Councilman Ruben Ramos said that he would like residents in areas near the segments to get advanced notice of when construction would begin.
Wiest said that this project will require “high levels of coordination.”

Jackson Street traffic woes

Council members and residents also debated a resolution sponsored by Councilman Ruben Ramos for a 90-day pilot program to alleviate traffic on the south end of town. Ultimately, the council voted to approve it.
The pilot program will take place on Jackson Street between Observer Highway and Newark Street and will eliminate parking or standing on both sides of Jackson Street between the hours of 7 a.m. to10 a.m., and 4 p.m. to 7 p.m. Monday through Friday, in order to accommodate a temporary left turn lane.
This is believed to help with circulation as people are entering and exiting the city southerly during rush hour.
The city will then collect data during the pilot, including travel delay times and safety of the program, to make recommendations such as whether or not to make the pilot program permanent.
Jim Vance, who has been a resident of Hoboken for 36 years, disagreed with the pilot.
Vance said the pilot will make it unsafe for pedestrians who “will now need to worry about two cars” due to the extra turn lane, and the council should be encouraging bicycle use instead.
He said that he is not sympathetic to people who sit in traffic and doesn’t believe that tax dollars should have to be spent to fix it.
Former Councilman Tony Soares, who lives in the Skyline building on Observer Highway between Monroe and Madison streets, said city has effectively “shut the arteries of the city.”
“I live on Observer Highway… nobody knows better than me, I’m sorry, I’m an expert, and let me tell you it is worse than it has ever been,” he said. “There is horn honking 24 hours a day, seven days a week.”
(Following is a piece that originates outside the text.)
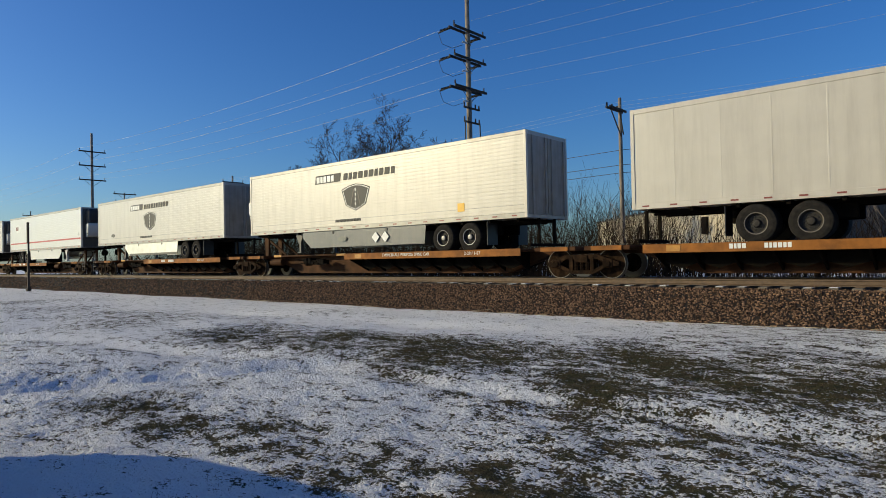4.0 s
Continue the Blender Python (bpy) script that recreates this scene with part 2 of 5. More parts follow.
def tube(bm, p0, p1, r0, r1=None, n=10, caps=True):
    p0, p1 = Vector(p0), Vector(p1)
    r1 = r0 if r1 is None else r1
    q = (p1 - p0).to_track_quat("Z", "Y")
    ring = [[bm.verts.new(p + q @ Vector((r * math.cos(2 * math.pi * i / n), r * math.sin(2 * math.pi * i / n), 0))) for i in range(n)] for p, r in ((p0, r0), (p1, r1))]
    for i in range(n):
        bm.faces.new((ring[0][i], ring[0][(i + 1) % n], ring[1][(i + 1) % n], ring[1][i]))
    if caps:
        bm.faces.new(ring[0][::-1])
        bm.faces.new(ring[1])


def lathe(bm, prof, n=24, caps=True):
    """Turn a profile of (radius, along) about the y axis."""
    rings = []
    for r, a in prof:
        rings.append([bm.verts.new((r * math.cos(2 * math.pi * i / n), a, r * math.sin(2 * math.pi * i / n))) for i in range(n)])
    for p, q in zip(rings, rings[1:]):
        for i in range(n):
            bm.faces.new((p[i], p[(i + 1) % n], q[(i + 1) % n], q[i]))
    if caps:
        bm.faces.new(rings[0][::-1])
        bm.faces.new(rings[-1])


def mesh(key, build, material):
    """One mesh for each key, made once and shared."""
    k = (key, material.name)
    if k not in CACHE:
        bm = bmesh.new()
        build(bm)
        bmesh.ops.recalc_face_normals(bm, faces=bm.faces)
        me = bpy.data.meshes.new(str(key if isinstance(key, str) else key[0]))
        bm.to_mesh(me)
        bm.free()
        me.materials.append(material)
        CACHE[k] = me
    return CACHE[k]


def part(name, me, parent, m=None, label="", smooth=False):
    ob = new(name, me)
    if parent is not None:
        ob.parent = parent
    if m is not None:
        ob.matrix_local = m
    if smooth:
        me.shade_smooth()
    if label:
        ob["label"] = label
    return ob


def words(text, size, material):
    """A mesh of readable lettering in the built-in font, lying in the xy plane."""
    k = ("text", text, size, material.name)
    if k not in CACHE:
        cu = bpy.data.curves.new("lettering", "FONT")
        cu.body, cu.size, cu.extrude, cu.resolution_u = text, size, 0.003, 2
        tmp = bpy.data.objects.new("lettering", cu)
        scene.collection.objects.link(tmp)
        me = bpy.data.meshes.new_from_object(tmp.evaluated_get(bpy.context.evaluated_depsgraph_get()))
        bpy.data.objects.remove(tmp)
        me.materials.clear()
        me.materials.append(material)
        CACHE[k] = me
    return CACHE[k]


def raw(name, verts, faces, material):
    me = bpy.data.meshes.new(name)
    me.from_pydata(verts, [], faces)
    me.materials.append(material)
    me.update()
    return me


MOVING = []


# ---- ground, one sheet to the horizon ----
def lawn_height(x, y):
    """Height of the ground: lawn before the track, a bed under it, rough land behind."""
    base = -0.88 - 0.10 * min(max(y, 0), 16) / 16
    for px, py, a, c, turn, k in SWALES:
        co, si = math.cos(radians(turn)), math.sin(radians(turn))
        u, v = ((x - px) * co + (y - py) * si) / a, ((y - py) * co - (x - px) * si) / c
        if abs(u) < 1.6 and abs(v) < 3:
            base -= 0.15 * k * math.exp(-v * v) * max(0.0, 1 - (u / 1.6) ** 4)
    n = noise.noise((x * 0.22, y * 0.5, 0.3)) * 0.11 + noise.noise((x * 0.9, y * 1.3, 4.1)) * 0.042
    if -20 < x < 3 and 1.0 < y < 14:
        n += noise.noise((x * 3.1, y * 3.1, 7.7)) * 0.018 + noise.noise((x * 7.0, y * 7.0, 2.2)) * 0.014 + noise.noise((x * 15.0, y * 15.0, 5.2)) * 0.012
    return base + (n if y < 15.2 else n * 0.4)


def spread(lo, hi, a, b, step, grow):
    """Even steps between a and b, growing steps out to lo and hi."""
    v = list(np.arange(a, b + 1e-6, step))
    s, x = step, a
    while x > lo:
        s *= grow
        x -= s
        v.insert(0, x)
    s, x = step, v[-1]
    while x < hi:
        s *= grow
        x += s
        v.append(x)
    return v


def build_ground():
    xs = spread(-3000, 3000, -12.0, 1.0, 0.03, 1.05)
    ys = spread(-2500, 3500, 1.6, 9.5, 0.03, 1.05)
    nx, ny = len(xs), len(ys)
    verts = [(x, y, lawn_height(x, y)) for y in ys for x in xs]
    idx = np.arange(nx * ny).reshape(ny, nx)
    faces = np.stack([idx[:-1, :-1], idx[:-1, 1:], idx[1:, 1:], idx[1:, :-1]], -1).reshape(-1, 4).tolist()
    me = raw("ground", verts, faces, lawn_material())
    co = np.array(verts)
    add_tufts(me, co[:, 0], co[:, 1])
    me.shade_smooth()
    tagged(new("ground", me), "mown lawn under a thin patchy dusting of snow", "ground", kind="structure")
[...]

Soares stated that Hoboken is not only home to many businesses to which people from outside of town commute, but also is a town which residents commute from.
He said that people trying to visit Hoboken could easily be dissuaded by traffic and go to Jersey City instead.
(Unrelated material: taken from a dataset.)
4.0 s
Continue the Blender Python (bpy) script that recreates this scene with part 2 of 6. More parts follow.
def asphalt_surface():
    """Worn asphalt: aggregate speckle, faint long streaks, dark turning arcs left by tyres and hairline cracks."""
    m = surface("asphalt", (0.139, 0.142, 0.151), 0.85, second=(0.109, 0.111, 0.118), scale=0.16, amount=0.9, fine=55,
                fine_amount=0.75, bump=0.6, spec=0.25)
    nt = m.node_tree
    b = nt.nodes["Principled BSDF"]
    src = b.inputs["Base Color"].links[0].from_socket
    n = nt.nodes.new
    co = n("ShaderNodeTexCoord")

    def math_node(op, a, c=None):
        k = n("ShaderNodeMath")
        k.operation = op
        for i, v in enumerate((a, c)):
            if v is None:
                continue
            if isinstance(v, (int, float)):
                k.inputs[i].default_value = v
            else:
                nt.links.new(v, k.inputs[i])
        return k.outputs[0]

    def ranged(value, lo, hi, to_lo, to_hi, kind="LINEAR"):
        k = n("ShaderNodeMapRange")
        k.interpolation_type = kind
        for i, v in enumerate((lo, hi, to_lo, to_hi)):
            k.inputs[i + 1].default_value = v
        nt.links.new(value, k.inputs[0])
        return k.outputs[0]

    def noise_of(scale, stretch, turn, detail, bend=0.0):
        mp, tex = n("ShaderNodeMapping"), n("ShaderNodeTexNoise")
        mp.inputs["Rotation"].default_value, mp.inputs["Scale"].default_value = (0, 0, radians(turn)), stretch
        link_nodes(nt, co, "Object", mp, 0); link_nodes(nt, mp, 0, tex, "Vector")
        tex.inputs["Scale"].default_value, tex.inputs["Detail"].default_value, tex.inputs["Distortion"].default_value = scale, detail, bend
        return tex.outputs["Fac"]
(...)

He added that biking is an important option but that it should be promoted within city limits.
After hearing public comments on the resolution the council went into closed session to discuss the pilot and make adjustments. After making adjustments by including evening hours, mandating a police officer to be stationed at the location during the pilot, and changing the date so that the pilot begins Sept. 1, the council majority voted to pass it with Councilman Michael Russo absent and Council woman Tiffanie Fisher and President Jennifer Giattino dissenting.

A call for historic preservation

Preservation was also an important discussion topic during public comments.
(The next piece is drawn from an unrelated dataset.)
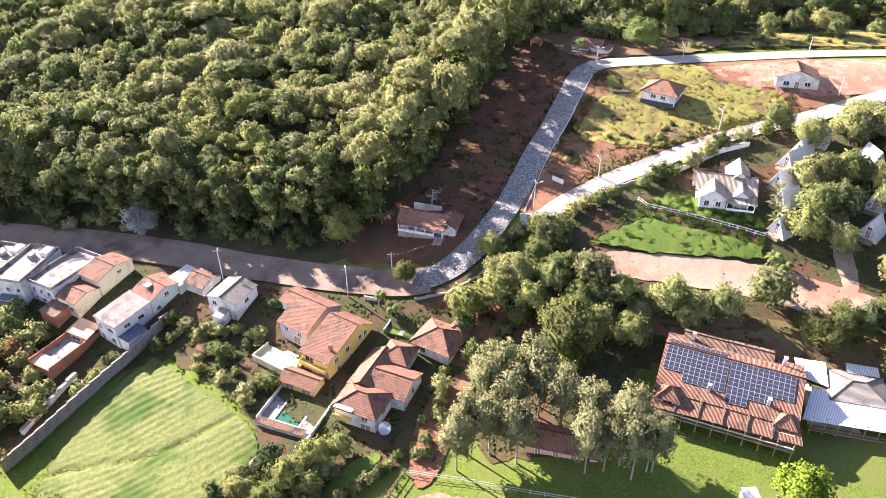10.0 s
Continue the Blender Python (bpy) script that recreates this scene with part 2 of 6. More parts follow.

Hoboken Resident Allen Kratz spoke about the importance of preserving the city’s history. He discussed an imminent tipping point in which residents will no longer feel the benefit of living in a historic town.
Resident Paul Somerville also addressed the council on the issue of preservation. He later said he had received phone calls and emails from neighbors upset over the demolition in town.
Somerville said, “I’m here because, despite the fact that I left the Preservation Commission a year and a half ago, I still get calls from all of your constituents. And I’m here to implore you to announce an extension of the historic district in this town.”
The city has a historic district that covers most of Washington Street, dictating what property owners can and can’t do to their facades.
Hoboken is considered one of the most historic towns on the Eastern Seaboard, said Somerville. He recommended expanding the historic district.
“With the passage of [an] expanded ordinance, you have to fund the Historic Preservation Commission,” said Somerville. “They are an important leg in the three-leg stool; preservation, planning, and building. Without one of those three legs you are not functioning as a city. “
Councilman Michael DeFusco said that he would like to preserve one of Hoboken’s most historic streets, Court Street, as many of the cobblestones need to be fixed. He said that he is hoping this can be done when the city refurbishes the water mains in the area.